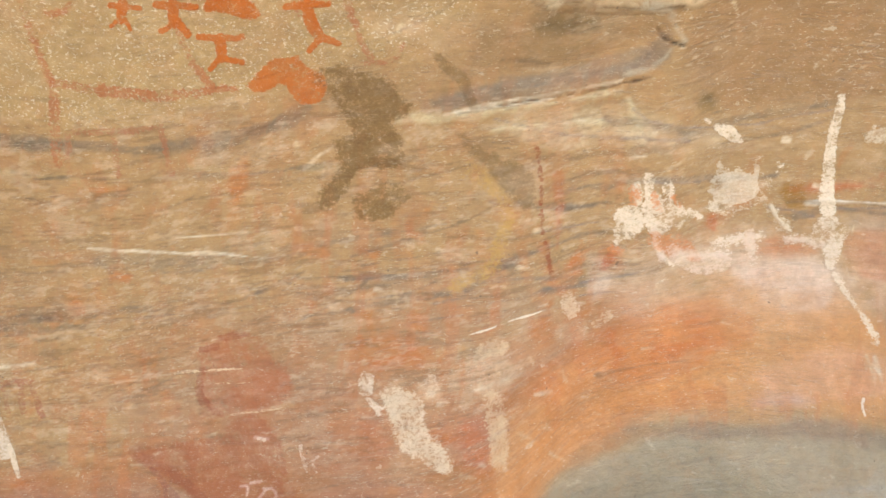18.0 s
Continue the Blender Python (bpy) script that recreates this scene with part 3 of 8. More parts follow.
wash((186, 178, 164), soft=0.0173, warp=0.0231, a=0.5, streak=0.5, k=1.23, lines=[[(1.759, 1.734, 0.0077), (2.187, 1.763, 0.0093), (2.518, 1.741, 0.0105), (2.976, 1.723, 0.0078)], [(1.532, 1.724, 0.0051), (1.891, 1.792, 0.0069), (2.352, 1.816, 0.0087)], [(2.349, 1.777, 0.0068), (2.863, 1.796, 0.0058)]])
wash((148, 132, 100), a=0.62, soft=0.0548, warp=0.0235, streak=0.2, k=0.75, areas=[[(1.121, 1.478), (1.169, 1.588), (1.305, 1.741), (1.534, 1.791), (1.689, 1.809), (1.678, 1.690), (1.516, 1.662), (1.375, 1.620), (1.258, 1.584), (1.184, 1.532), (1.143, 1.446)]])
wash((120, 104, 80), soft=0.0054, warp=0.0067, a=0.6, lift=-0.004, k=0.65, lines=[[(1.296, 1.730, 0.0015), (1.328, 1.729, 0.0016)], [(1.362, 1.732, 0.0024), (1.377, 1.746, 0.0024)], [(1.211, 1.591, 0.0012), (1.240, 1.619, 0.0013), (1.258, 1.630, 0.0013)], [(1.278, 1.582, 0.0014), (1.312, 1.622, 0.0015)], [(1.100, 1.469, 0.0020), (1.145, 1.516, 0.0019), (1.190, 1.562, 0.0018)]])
wash((242, 210, 162), soft=0.0051, warp=0.0142, rough=1.0, fleck=0.1, lift=0.02, k=1.54, areas=[[(1.087, 2.885), (1.116, 2.799), (1.116, 2.769), (1.119, 2.738), (1.138, 2.693), (1.160, 2.655), (1.180, 2.628), (1.248, 2.622), (1.349, 2.622), (1.449, 2.625), (1.544, 2.641), (1.636, 2.662), (1.722, 2.692), (1.780, 2.712), (1.911, 2.752), (1.776, 2.918)]])
wash((206, 166, 104), soft=0.0306, warp=0.0245, a=0.6, blotch=0.8, k=1.60, areas=[[(1.226, 2.807), (1.327, 2.814), (1.489, 2.791), (1.453, 2.768), (1.364, 2.707), (1.282, 2.731)], [(1.248, 2.669), (1.448, 2.681), (1.641, 2.708), (1.729, 2.735), (1.559, 2.665), (1.411, 2.646)]])
wash((168, 130, 84), soft=0.0429, warp=0.0214, rough=0.2, fleck=0.4, k=1.42, areas=[[(1.469, 2.631), (1.661, 2.670), (1.809, 2.723), (1.952, 2.753), (2.127, 2.454), (1.918, 2.504), (1.732, 2.496), (1.536, 2.490), (1.473, 2.561)]])
# shade of the recess below the pale block, laid on as brown
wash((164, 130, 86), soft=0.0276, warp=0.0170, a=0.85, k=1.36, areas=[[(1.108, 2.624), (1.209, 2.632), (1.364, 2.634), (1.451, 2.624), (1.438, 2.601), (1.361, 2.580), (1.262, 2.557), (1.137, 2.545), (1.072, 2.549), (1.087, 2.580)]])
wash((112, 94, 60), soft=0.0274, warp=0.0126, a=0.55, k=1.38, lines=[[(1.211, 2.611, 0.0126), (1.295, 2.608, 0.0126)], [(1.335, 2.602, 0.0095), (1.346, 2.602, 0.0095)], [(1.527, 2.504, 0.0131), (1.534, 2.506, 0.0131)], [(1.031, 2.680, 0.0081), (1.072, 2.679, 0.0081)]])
wash((146, 126, 104), soft=0.0172, warp=0.0129, a=0.85, streak=0.3, k=1.28, areas=[[(0.992, 2.515), (1.076, 2.531), (1.180, 2.543), (1.286, 2.545), (1.369, 2.555), (1.415, 2.578), (1.428, 2.602), (1.459, 2.577), (1.452, 2.560), (1.374, 2.534), (1.240, 2.516), (1.081, 2.500)]])
wash((212, 196, 166), soft=0.0106, warp=0.0085, a=0.8, k=1.34, lines=[[(1.433, 2.617, 0.0084), (1.456, 2.597, 0.0085), (1.476, 2.585, 0.0085)], [(1.383, 2.542, 0.0064), (1.433, 2.553, 0.0064), (1.453, 2.573, 0.0064)], [(1.385, 2.632, 0.0063), (1.430, 2.624, 0.0063)]])
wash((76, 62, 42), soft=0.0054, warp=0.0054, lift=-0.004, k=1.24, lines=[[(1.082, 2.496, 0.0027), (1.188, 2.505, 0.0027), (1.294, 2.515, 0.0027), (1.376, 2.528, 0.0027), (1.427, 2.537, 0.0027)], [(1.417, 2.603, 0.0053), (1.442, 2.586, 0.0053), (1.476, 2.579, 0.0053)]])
wash((226, 206, 160), soft=0.0087, warp=0.0087, a=0.8, streak=0.3, lift=0.006, k=1.20, lines=[[(0.973, 2.496, 0.0055), (1.083, 2.487, 0.0055), (1.190, 2.495, 0.0054), (1.296, 2.505, 0.0054), (1.379, 2.517, 0.0054)], [(1.152, 2.467, 0.0044), (1.302, 2.475, 0.0043), (1.368, 2.469, 0.0043)], [(1.393, 2.503, 0.0065), (1.420, 2.475, 0.0065), (1.438, 2.436, 0.0065)]])
wash((214, 188, 142), soft=0.0262, warp=0.0197, a=0.6, blotch=0.5, k=1.17, areas=[[(1.138, 2.486), (1.403, 2.503), (1.518, 2.472), (1.471, 2.435), (1.306, 2.451), (1.153, 2.458)]])
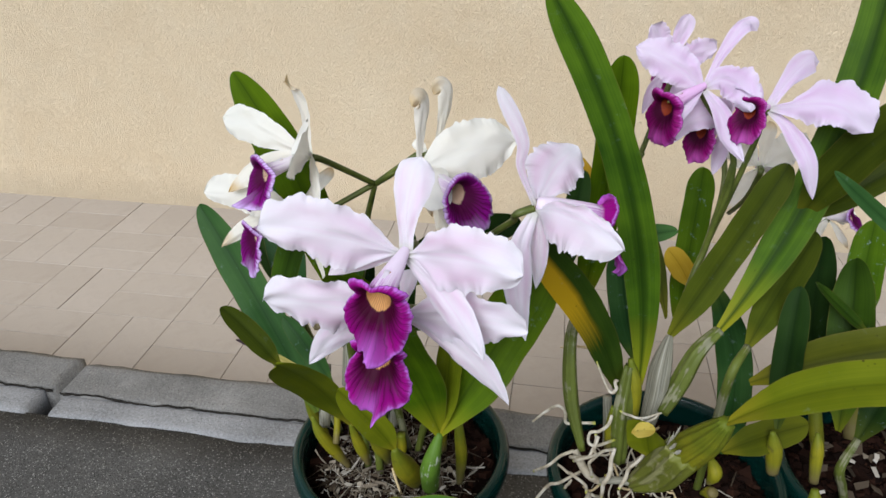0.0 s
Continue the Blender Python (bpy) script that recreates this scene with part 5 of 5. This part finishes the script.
# ---------------------------------------------------------------- walkway tiles
CELL_X, CELL_Y, X0, Y0 = 0.1990, 0.1872, -0.6225, 1.2328
tile_shape = []
for w, l in ((CELL_X / 2, CELL_Y), (CELL_X, CELL_Y / 2)):
    me = bpy.data.meshes.new("tile")
    tb = rbox(-w / 2 + 0.0006, w / 2 - 0.0006, -l / 2 + 0.0006, l / 2 - 0.0006, -0.012, 0.0, 0.0006, 1)
    tb.to_mesh(me)
    tb.free()
    me.materials.append(TILE)
    tile_shape.append(me)
floor_top = thing("floor", (0, 1.3, 0), "cream clay brick tiles laid in basket weave on the walkway", "floor", "", "structure")
rnd = random.Random(4)
far_v, far_f = [], []
for i in range(-19, 26):
    for j in range(-3, 4):
        cx, cy = X0 + (i + 0.5) * CELL_X, Y0 + (j + 0.5) * CELL_Y
        flat = (i + j) % 2 == 0
        for s in (-1, 1):
            x, y = (cx, cy + s * CELL_Y / 4) if flat else (cx + s * CELL_X / 4, cy)
            if not (EDGE_Y - 0.1 < y and cy - CELL_Y / 2 < WALL_Y):
                continue
            place = (x, y - 1.3, rnd.uniform(-0.0005, 0.0005))
            turn = (rnd.uniform(-0.002, 0.002), rnd.uniform(-0.002, 0.002), rnd.uniform(-0.003, 0.003))
            if -7 <= i < 10:
                ob = new("tile", tile_shape[1 if flat else 0])
                ob.parent = floor_top
                ob.location, ob.rotation_euler = place, turn
            else:
                w, l = (CELL_X / 2, CELL_Y / 4) if flat else (CELL_X / 4, CELL_Y / 2)
                o = len(far_v)
                for z in (-0.012, 0.0):
                    far_v += [(x + q * (w - 0.0006), y + p * (l - 0.0006), z) for q, p in ((-1, -1), (1, -1), (1, 1), (-1, 1))]
                far_f += [tuple(o + k for k in q) for q in ((4, 5, 6, 7), (0, 1, 5, 4), (1, 2, 6, 5), (2, 3, 7, 6), (3, 0, 4, 7))]
tagged(put("far_tiles", mesh_of("far_tiles", far_v, far_f, None, False), TILE), "cream clay brick tiles farther along the walkway", "floor", "", "stuff")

_ _ _ _ _ _ _

-- SHORT EXERCISE --
How many lines of the data hold the string "script"? Reply with the number alone.

-- PROBLEM SOLUTION --
2